'I do not want to wait until she's dying before I intervene'
Existing rules do not help in assessing when a risk to health becomes a risk to life, says the Master of the National Maternity Hospital at Holles Street, writes SHEILA WAYMAN
The Master of the National Maternity Hospital is a woman under pressure. When I arrive at the agreed time for an interview, I am told at the front desk of the antiquated building on Holles Street that there are others waiting ahead of me. The “others” sitting in the small entrance hall waiting for Dr Rhona Mahony include a significant one – the Minister for State at the Department of Health, Alex White.
When Dr Mahony arrives about 10 minutes later to greet White, an apologetic secretary says that she is not sure how long I’ll have to wait as the master also has to go down to theatre.

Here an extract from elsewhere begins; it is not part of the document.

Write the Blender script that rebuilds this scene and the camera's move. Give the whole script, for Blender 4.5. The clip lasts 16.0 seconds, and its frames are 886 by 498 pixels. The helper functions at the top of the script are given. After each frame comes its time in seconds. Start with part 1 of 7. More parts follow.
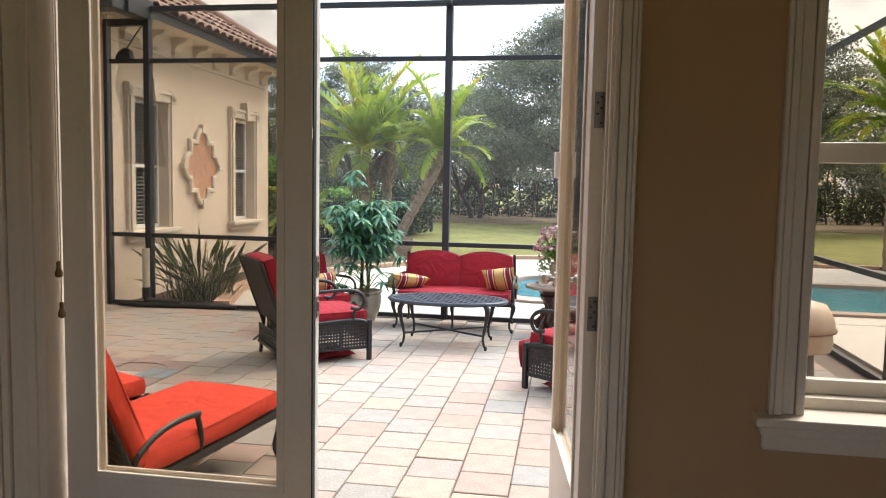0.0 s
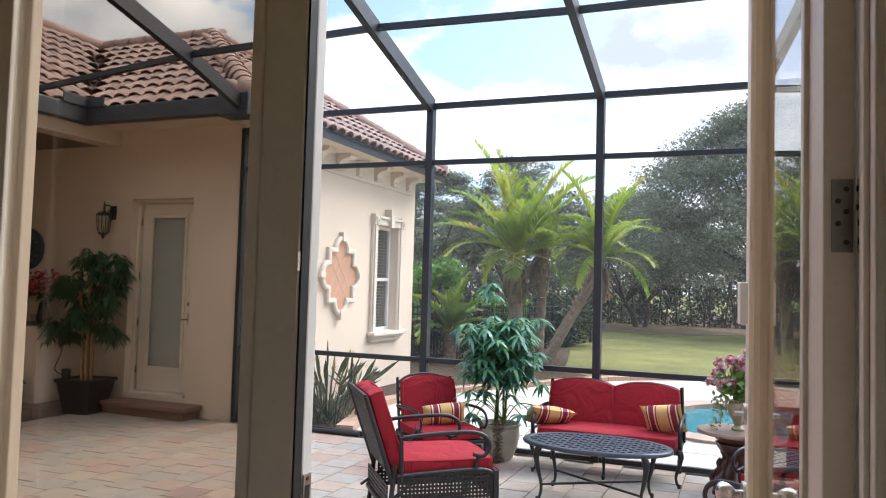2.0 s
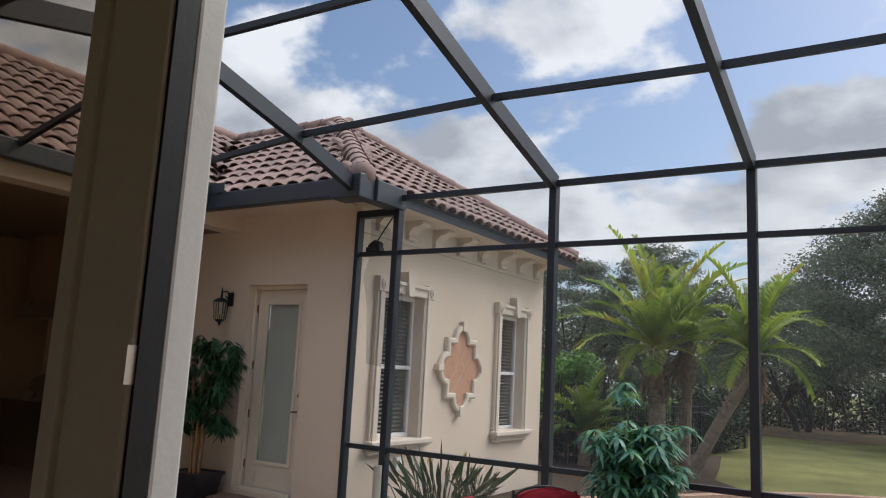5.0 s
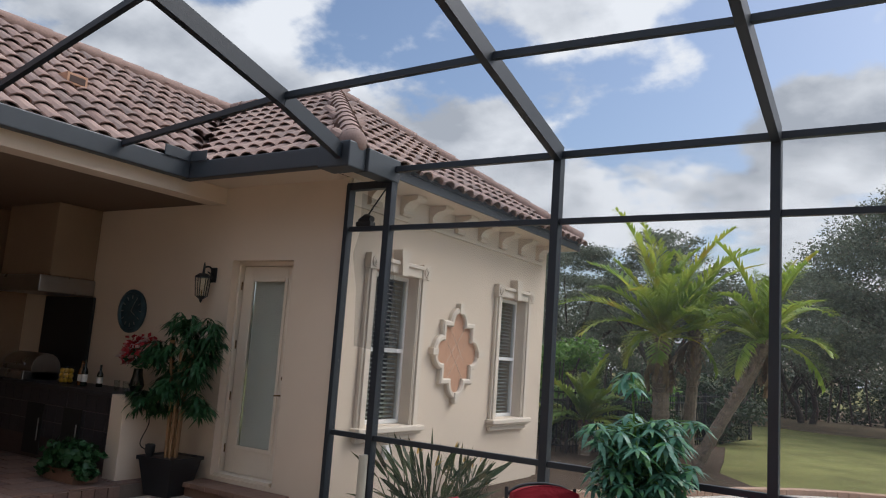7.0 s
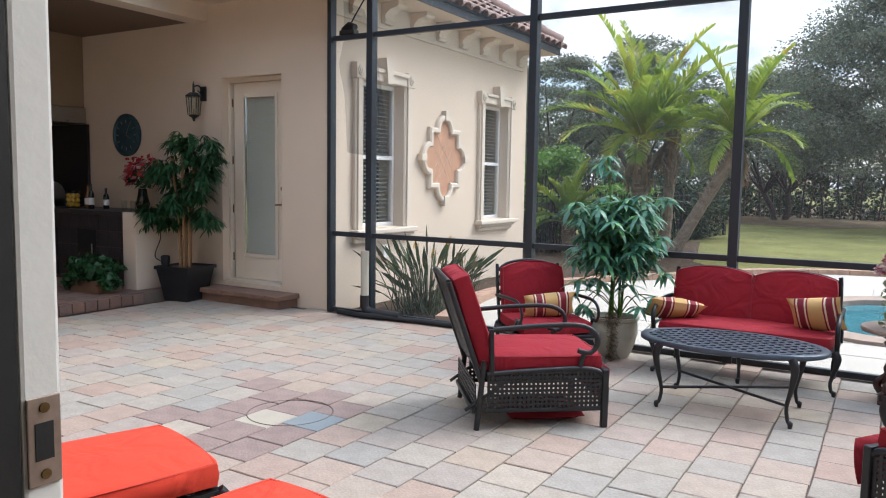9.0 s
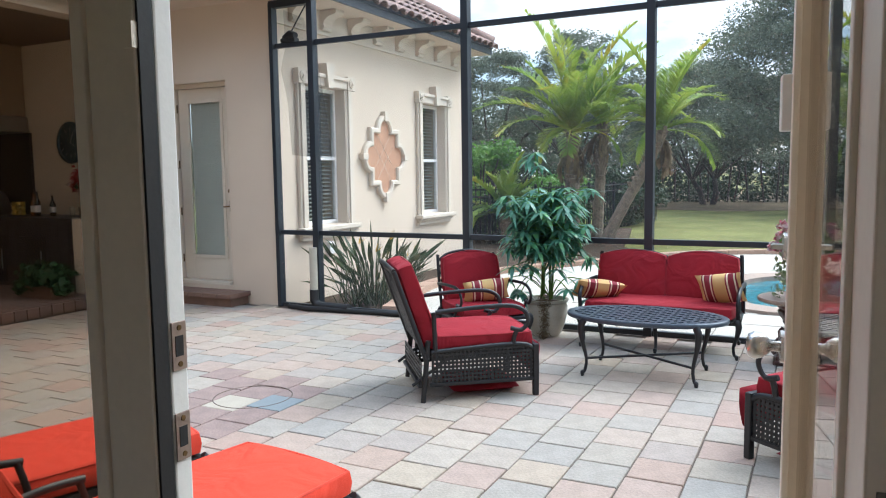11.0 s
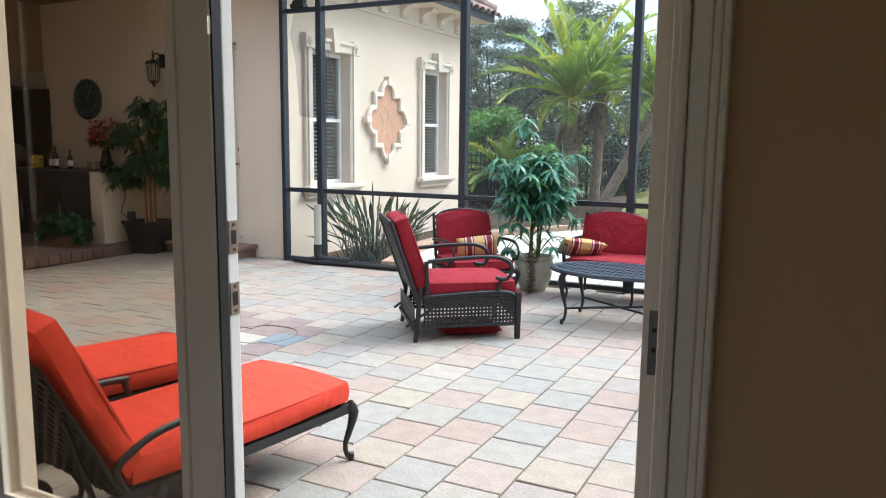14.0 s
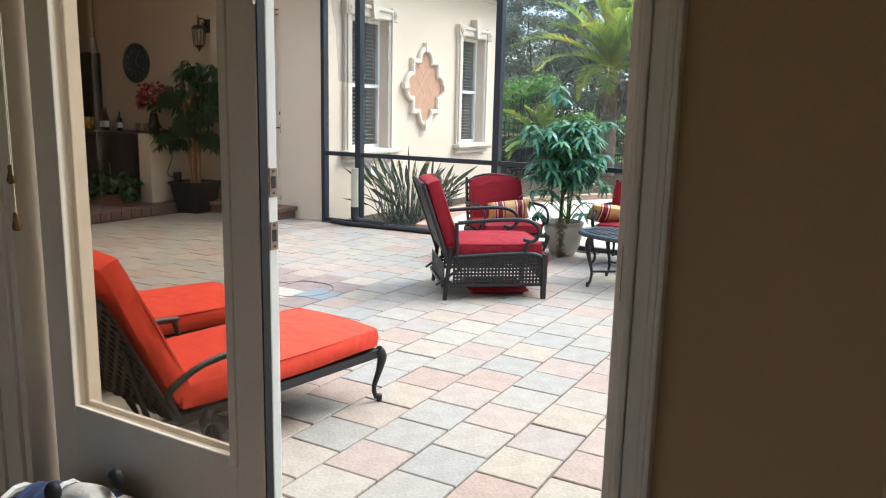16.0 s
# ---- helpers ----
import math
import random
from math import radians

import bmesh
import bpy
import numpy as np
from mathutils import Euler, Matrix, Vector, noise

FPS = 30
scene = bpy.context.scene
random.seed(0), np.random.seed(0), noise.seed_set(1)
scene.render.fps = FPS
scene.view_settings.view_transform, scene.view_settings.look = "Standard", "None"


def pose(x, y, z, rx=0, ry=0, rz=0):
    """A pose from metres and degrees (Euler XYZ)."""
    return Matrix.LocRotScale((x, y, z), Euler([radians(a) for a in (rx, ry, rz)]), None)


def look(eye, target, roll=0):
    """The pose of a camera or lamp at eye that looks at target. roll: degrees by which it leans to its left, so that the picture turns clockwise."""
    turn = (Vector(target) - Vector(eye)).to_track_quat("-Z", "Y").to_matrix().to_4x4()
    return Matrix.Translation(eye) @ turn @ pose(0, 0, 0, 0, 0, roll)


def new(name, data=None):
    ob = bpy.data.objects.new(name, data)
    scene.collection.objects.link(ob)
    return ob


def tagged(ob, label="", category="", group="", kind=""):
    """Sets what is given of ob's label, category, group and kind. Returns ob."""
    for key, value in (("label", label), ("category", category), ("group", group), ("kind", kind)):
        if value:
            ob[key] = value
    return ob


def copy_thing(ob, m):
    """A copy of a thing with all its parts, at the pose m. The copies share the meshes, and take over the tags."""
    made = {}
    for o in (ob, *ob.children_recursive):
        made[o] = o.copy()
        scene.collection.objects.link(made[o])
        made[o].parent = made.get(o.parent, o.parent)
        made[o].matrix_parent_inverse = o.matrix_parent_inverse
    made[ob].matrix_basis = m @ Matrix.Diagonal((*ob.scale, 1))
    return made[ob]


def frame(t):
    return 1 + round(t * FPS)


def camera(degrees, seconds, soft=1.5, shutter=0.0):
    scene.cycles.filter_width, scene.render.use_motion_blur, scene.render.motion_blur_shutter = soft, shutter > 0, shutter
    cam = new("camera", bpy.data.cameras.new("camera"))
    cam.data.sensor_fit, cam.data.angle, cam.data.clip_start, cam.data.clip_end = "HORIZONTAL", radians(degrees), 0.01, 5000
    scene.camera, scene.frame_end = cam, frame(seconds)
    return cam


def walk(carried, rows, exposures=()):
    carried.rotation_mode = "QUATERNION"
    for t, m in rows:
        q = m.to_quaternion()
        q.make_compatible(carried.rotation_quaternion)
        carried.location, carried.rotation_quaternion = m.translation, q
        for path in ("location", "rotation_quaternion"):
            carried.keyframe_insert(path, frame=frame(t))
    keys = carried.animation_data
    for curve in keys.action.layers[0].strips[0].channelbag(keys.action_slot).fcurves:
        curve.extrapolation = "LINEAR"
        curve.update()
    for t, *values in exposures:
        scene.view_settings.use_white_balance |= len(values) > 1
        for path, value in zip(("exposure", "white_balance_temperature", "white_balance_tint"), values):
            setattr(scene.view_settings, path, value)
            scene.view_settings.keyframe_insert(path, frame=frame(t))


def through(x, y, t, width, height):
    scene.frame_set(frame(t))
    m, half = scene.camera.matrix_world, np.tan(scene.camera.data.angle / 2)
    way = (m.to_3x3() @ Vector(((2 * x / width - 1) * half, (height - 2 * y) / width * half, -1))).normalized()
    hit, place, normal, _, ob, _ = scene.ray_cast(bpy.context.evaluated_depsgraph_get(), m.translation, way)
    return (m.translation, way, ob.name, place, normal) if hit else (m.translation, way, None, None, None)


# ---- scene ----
cam = camera(60.8, 16.0, soft=1.1)
PATH = [
    (0, (0.556, -2.682, 1.554), (0.234, -0.715, 1.389), 1.1),
    (0.5, (0.531, -2.379, 1.577), (0.143, -0.418, 1.503), 1.9),
    (1, (0.52, -2.059, 1.583), (0.035, -0.119, 1.584), 1.9),
    (1.5, (0.523, -1.73, 1.631), (-0.081, 0.176, 1.67), 2.0),
    (2, (0.508, -1.535, 1.678), (-0.233, 0.32, 1.776), 1.6),
    (2.5, (0.515, -1.338, 1.713), (-0.353, 0.456, 1.874), 1.8),
    (3, (0.568, -1.166, 1.708), (-0.407, 0.564, 1.94), 2.2),
    (3.5, (0.589, -1.135, 1.705), (-0.448, 0.551, 1.993), 2.4),
    (4, (0.575, -1.069, 1.702), (-0.48, 0.598, 2.029), 2.4),
    (4.2, (0.53, -1.025, 1.731), (-0.525, 0.641, 2.065), 2.4),
    (6.5, (0.137, -0.254, 1.709), (-0.932, 1.412, 1.995), 4.3),
    (7, (0.116, -0.213, 1.743), (-0.955, 1.453, 2.022), 4.1),
    (7.5, (0.138, -0.306, 1.765), (-0.944, 1.358, 2.013), 3.8),
    (8, (0.188, -0.354, 1.753), (-0.908, 1.307, 1.951), 3.1),
    (8.5, (0.237, -0.415, 1.702), (-0.86, 1.256, 1.765), 2.5),
    (9, (0.309, -0.616, 1.49), (-0.714, 1.093, 1.309), 0.9),
    (9.5, (0.354, -0.744, 1.488), (-0.552, 1.023, 1.248), -1.1),
    (9.7, (0.394, -0.795, 1.53), (-0.487, 0.986, 1.305), -1.2),
    (11.8, (0.708, -1.207, 1.5), (-0.219, 0.557, 1.335), 0.1),
    (12, (0.741, -1.238, 1.491), (-0.218, 0.511, 1.346), -0.2),
    (12.5, (0.727, -1.308, 1.494), (-0.236, 0.44, 1.353), -1.0),
    (13, (0.727, -1.36, 1.508), (-0.198, 0.404, 1.33), -0.2),
    (13.5, (0.805, -1.421, 1.493), (-0.104, 0.345, 1.259), 0.3),
    (14, (0.875, -1.518, 1.489), (-0.017, 0.249, 1.207), 0.6),
    (14.5, (0.895, -1.584, 1.5), (0.006, 0.179, 1.18), 0.8),
    (15, (0.927, -1.659, 1.502), (0.022, 0.091, 1.156), 0.9),
    (15.5, (0.989, -1.675, 1.492), (0.051, 0.055, 1.136), 1.2),
    (16, (1.042, -1.699, 1.469), (0.069, 0.009, 1.104), 1.3),
]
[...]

Being the head obstetrician at a hospital with 700 staff and where about 27 babies are born each day is an onerous responsibility. She wears the stress lightly, although with the country convulsed over the death of Savita Halappanavar and the issues arising from that, everybody working at the coalface of the maternity services must be particularly deeply affected.
Mahony is concerned that neither Medical Council guidelines nor legislation address situations where the degree of risk to a woman’s life, if a pregnancy continues, may be difficult to assess.
“If we think is a woman is going to die, we can terminate the pregnancy – and we do – and there are no issues surrounding that,” she explains.
“But there are areas where we are not sure how to quantify the risk to life, and indeed the risk to health, and there is an overlap between the two – when does the risk to health become a risk to life?
“It can be difficult in practice to make a clinical distinction between threat to life and threat to health, therefore there is a degree of legal uncertainty.”
Doctors need to be able to exercise professional judgment without fear of prosecution, she stresses, “and at the heart of all of this is our wish to look after women the best way we can”.
For instance, more women with serious underlying diseases, such as congenital heart disease, or significant chest or liver disease are now, thanks to improved healthcare, living to an age when they may become pregnant. But the extra burden of pregnancy can significantly impair health and pose a significant risk of mortality.
“When she comes in at 12 weeks gestation she may be very well but I am looking at the effect of this pregnancy as it progresses,” says Mahony, who does not believe it is clear exactly when, in such a case, she is permitted to intervene.